• _The problem_
Without the images, write out the whole listing exactly.

**** Material provided

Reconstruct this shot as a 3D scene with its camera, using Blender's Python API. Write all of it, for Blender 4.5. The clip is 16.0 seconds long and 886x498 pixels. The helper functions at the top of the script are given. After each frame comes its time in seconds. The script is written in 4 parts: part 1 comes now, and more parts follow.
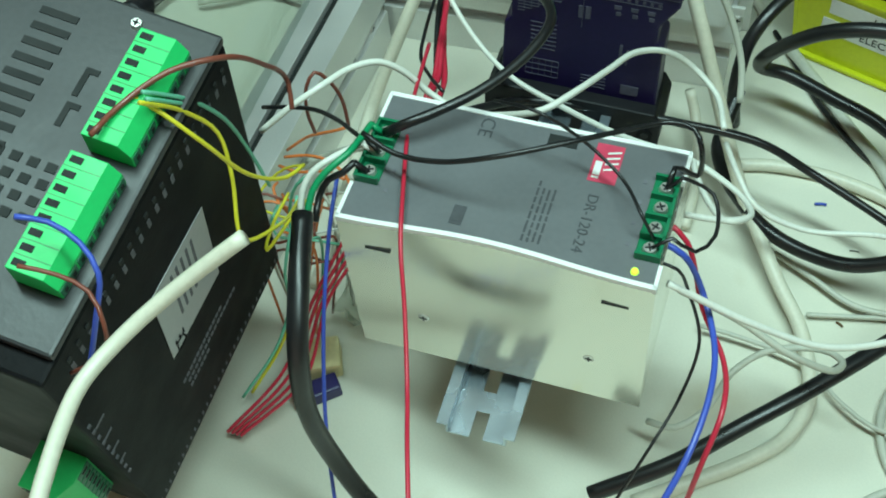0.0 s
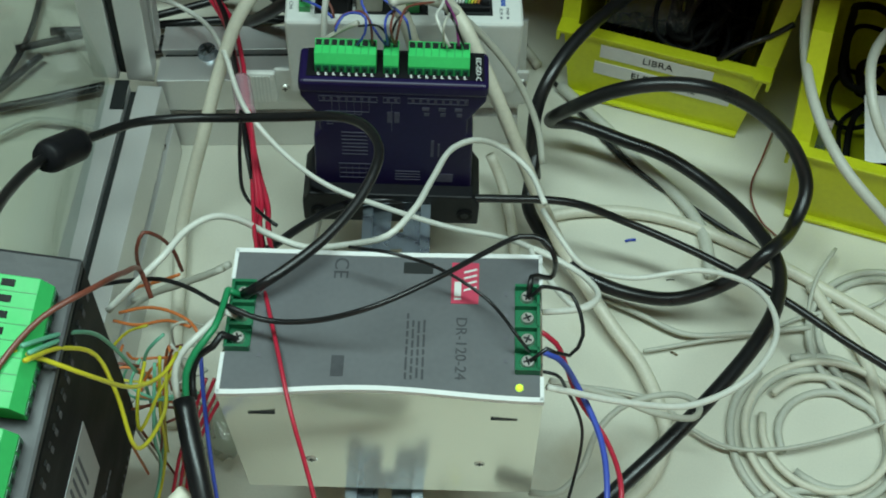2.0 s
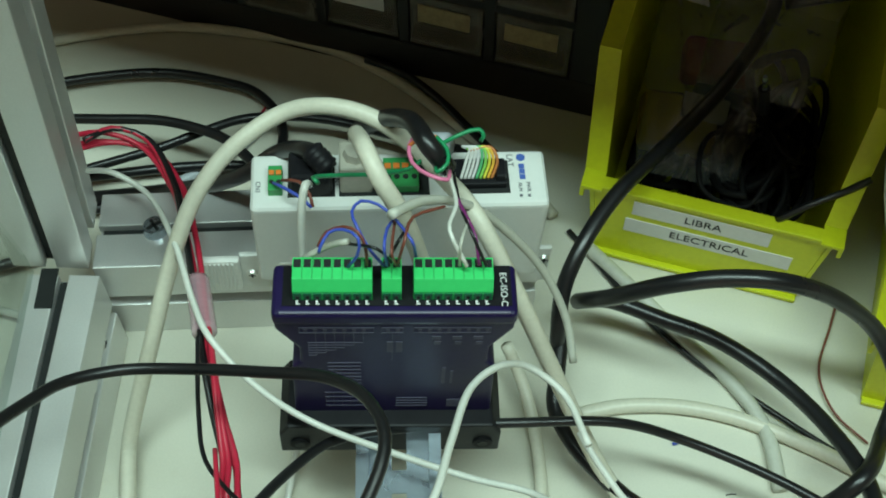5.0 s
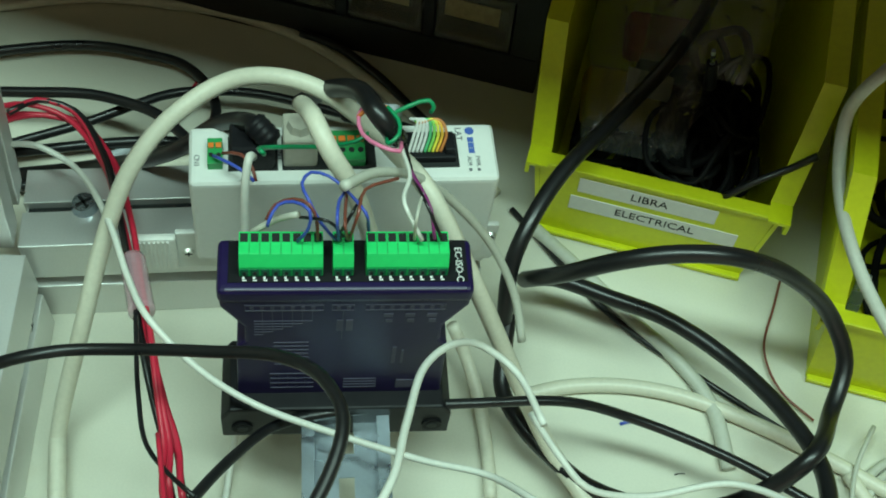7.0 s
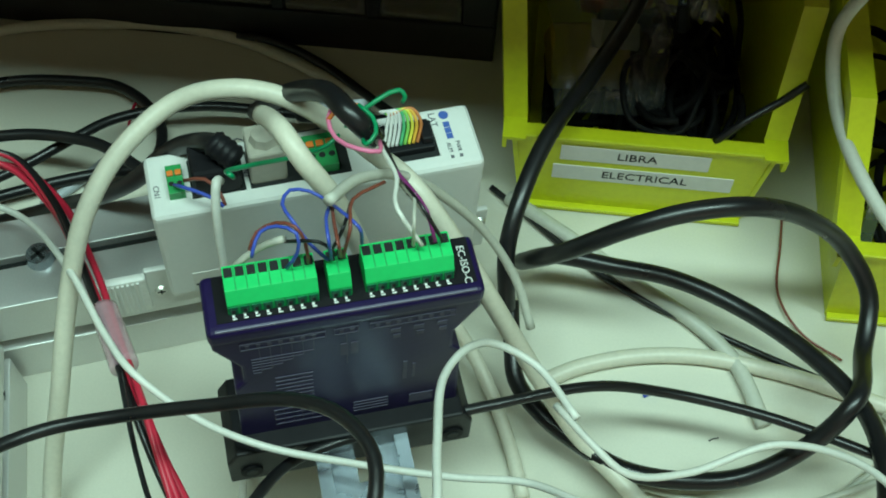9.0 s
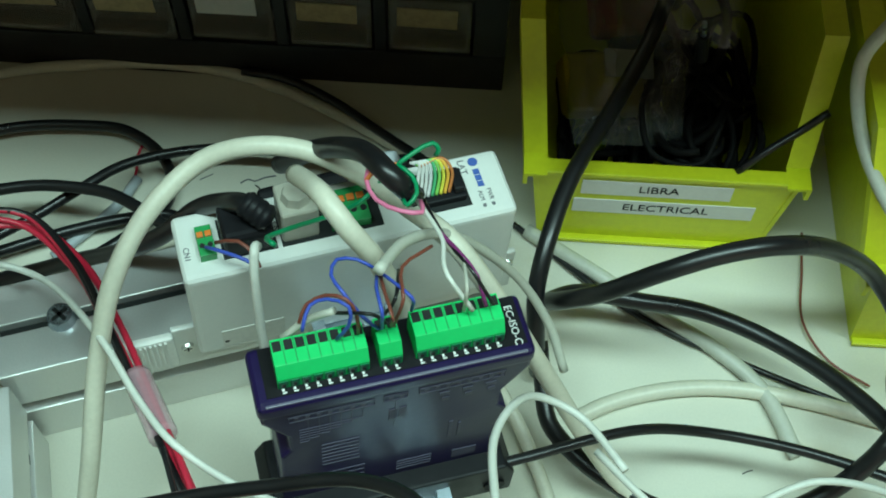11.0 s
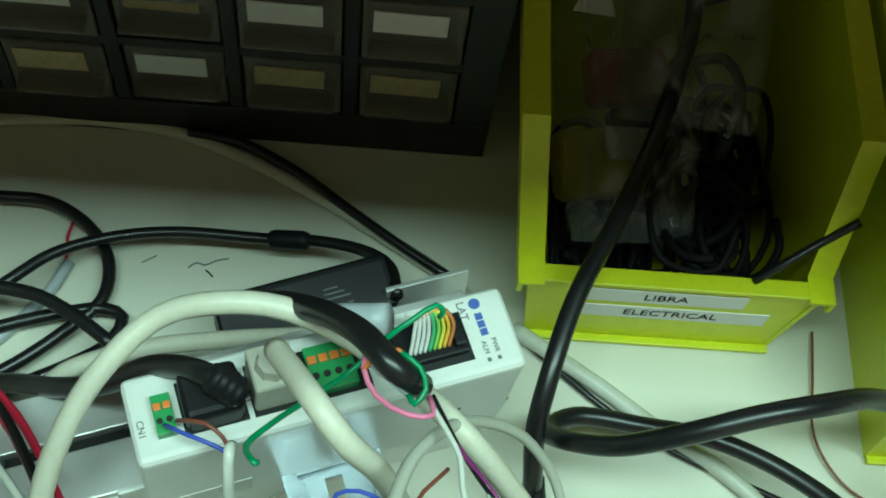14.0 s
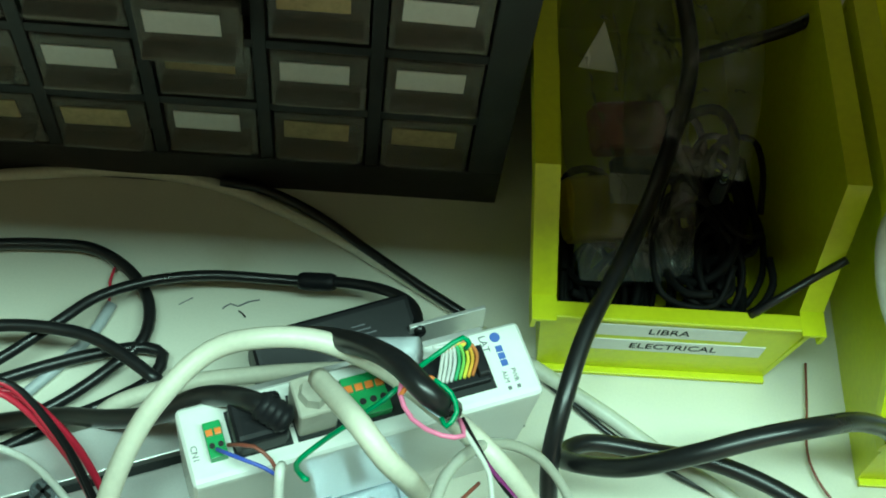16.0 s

********

• _Result of the task_
Reconstruct this shot as a 3D scene with its camera, using Blender's Python API. Write all of it, for Blender 4.5. The clip is 16.0 seconds long and 886x498 pixels. The helper functions at the top of the script are given. After each frame comes its time in seconds. The script is written in 4 parts: part 1 comes now, and more parts follow.
0.0 s
2.0 s
5.0 s
7.0 s
9.0 s
11.0 s
14.0 s
16.0 s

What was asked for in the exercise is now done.